Back to our problem. Interpretation is always based on assumption. You assume you know what they (your team leader, coach, pastor, teacher, parent) mean and make a judgement on the words being said. Factual instruction, like how to operate a machine requires little interpretation, but being told how to do a process or speak or behave etc… create an open space where the hearer can choose how to interpret the words they hear. Are they friendly, are they for me, was it loving, were the words genuine, did I feel empowered, did I feel insignificant and made to feel dumb. The emotional response is a result of interpretation. And the emotional response is the key. When made to feel good, the response is great – when made to feel bad, the response is not good. While leaders have a responsibility to try and promote good communication through empowering a positive emotional response from their team members, the team members can also choose how to filter what they hear and this is where the responsibility now falls to the team member to believe the best and set their filter right:

  • Do you believe the leader wants to help you?
  • Do you believe the leader cares about the team as a whole?
  • Do you believe the leader is doing their best to promote the right thing for the right reason?
  • Do you believe the leader is not making a personal attack on you, but rather they are simply addressing an issue?
  • Do you find the leader offensive towards you, do they have it out for you?

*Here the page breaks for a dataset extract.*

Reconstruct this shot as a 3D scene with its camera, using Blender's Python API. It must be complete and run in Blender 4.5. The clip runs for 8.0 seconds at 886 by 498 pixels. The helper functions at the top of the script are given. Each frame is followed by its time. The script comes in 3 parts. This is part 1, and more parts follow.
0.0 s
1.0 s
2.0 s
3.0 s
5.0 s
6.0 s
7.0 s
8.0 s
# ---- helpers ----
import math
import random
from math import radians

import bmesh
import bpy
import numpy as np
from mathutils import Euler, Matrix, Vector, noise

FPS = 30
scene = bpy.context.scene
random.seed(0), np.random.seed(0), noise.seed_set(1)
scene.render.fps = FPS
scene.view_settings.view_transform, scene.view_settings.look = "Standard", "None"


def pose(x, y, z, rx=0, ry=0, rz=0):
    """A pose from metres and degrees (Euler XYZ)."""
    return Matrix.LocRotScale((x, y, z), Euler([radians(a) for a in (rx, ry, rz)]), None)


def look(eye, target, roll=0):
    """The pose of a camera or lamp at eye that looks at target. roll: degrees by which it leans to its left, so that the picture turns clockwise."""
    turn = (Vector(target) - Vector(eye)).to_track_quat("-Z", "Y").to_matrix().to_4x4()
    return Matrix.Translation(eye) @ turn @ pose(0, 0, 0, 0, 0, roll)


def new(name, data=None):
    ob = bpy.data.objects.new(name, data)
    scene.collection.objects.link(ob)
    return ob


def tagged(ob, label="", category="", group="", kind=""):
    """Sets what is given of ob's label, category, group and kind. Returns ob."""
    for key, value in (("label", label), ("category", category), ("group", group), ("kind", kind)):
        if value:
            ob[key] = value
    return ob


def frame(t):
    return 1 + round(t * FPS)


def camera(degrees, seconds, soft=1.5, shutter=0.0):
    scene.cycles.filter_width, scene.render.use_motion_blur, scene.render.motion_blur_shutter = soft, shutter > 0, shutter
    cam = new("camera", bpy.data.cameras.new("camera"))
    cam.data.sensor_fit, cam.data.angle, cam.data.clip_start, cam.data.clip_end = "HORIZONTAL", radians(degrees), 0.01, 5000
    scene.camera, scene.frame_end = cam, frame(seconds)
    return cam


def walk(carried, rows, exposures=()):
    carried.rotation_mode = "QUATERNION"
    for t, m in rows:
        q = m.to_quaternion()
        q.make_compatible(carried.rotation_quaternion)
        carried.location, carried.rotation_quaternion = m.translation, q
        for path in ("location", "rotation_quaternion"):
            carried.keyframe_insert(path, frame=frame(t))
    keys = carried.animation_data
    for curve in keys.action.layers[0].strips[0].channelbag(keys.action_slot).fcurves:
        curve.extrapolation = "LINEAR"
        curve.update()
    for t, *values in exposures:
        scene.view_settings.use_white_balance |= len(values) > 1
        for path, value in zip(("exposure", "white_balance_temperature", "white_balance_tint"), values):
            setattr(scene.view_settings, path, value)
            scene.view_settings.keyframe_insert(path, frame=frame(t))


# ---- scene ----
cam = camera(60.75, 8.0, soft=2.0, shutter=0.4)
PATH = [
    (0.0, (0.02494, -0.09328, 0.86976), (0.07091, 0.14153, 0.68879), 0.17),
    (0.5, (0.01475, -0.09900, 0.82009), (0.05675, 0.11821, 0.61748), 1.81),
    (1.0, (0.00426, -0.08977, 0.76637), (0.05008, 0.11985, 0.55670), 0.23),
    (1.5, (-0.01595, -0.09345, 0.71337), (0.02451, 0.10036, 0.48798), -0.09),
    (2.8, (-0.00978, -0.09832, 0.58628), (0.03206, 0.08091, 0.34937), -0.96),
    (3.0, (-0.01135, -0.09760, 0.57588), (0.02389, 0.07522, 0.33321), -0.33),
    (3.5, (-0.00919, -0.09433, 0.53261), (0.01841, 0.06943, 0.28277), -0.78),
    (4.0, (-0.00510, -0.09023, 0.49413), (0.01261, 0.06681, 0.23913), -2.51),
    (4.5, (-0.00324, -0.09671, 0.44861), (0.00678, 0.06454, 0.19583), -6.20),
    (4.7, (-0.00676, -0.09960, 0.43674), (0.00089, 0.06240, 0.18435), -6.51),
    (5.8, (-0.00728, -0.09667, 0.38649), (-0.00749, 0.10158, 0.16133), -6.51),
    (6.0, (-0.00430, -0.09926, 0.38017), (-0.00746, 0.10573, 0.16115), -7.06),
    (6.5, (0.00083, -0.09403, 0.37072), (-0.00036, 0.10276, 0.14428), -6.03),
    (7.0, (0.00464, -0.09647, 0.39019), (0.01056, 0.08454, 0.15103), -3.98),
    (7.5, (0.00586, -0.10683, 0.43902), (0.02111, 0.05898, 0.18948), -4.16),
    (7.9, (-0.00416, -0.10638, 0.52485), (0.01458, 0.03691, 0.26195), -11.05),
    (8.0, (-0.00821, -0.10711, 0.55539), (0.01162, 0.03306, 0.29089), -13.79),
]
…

These are the kinds of questions that set our listening filter in place. If we believe the leader is for us and wants us to succeed and believes in the team and cares about us, we listen eagerly for his instruction so we can improve. But if we assume the leader is harsh, dislikes us and just trying to be abusive, dictatorial and only cares about themselves, we filter everything they say through that belief and no matter what they say or how they speak, we will never hear in a constructive, helpful way. Do you get offended easily? It’s probably your filter that needs fixing. Do you always feel like you’re being picked on? Maybe your filter is set to interpret everything people say as such, try changing your filter!

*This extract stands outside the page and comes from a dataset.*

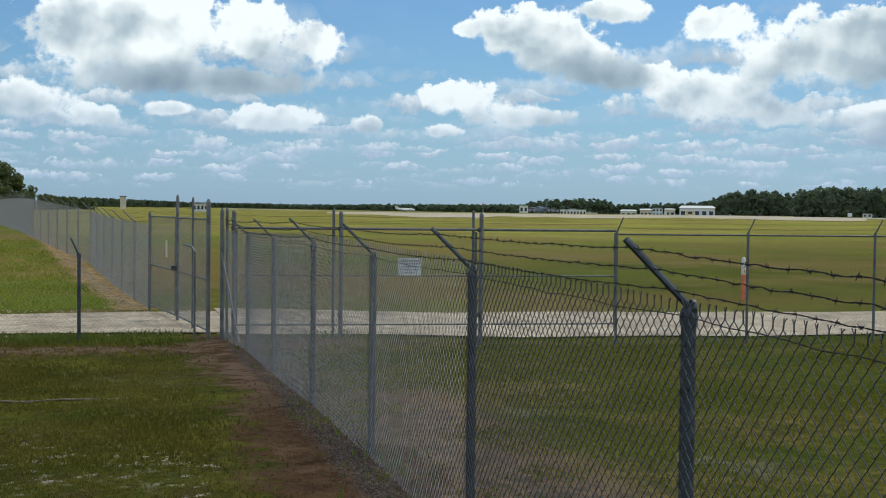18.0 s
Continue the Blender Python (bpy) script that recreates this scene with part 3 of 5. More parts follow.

We have a value in our team, ‘We thrive off feedback’. We simply decide to embrace feedback for the best; believing the best of each other and using all feedback for the purpose of growth as a team. Why? Because even though the information may be right, the delivery may not be – but we’ve decided to be bigger than that, we have grace for our leaders and for each other and choose to believe the best of them because ‘love always hopes, always trusts, always perseveres…’ (1 Corinthians 13:7). What this attitude fosters is a posture of humility.

When pride comes, then comes disgrace, but with the humble is wisdom – Proverbs 11:2

Without humility we cannot love each other. Without humility we cannot lead people effectively. Without humility we cannot learn effectively. Without humility we cannot contribute to a team environment effectively. Without humility, we cannot be like Christ. We cannot make disciples, we cannot even function as a disciple, for humility to the hallmark of a true disciple who is reflecting the image of Christ. Humble leaders ask questions first. Humble Team members thrive off feedback. What do you think?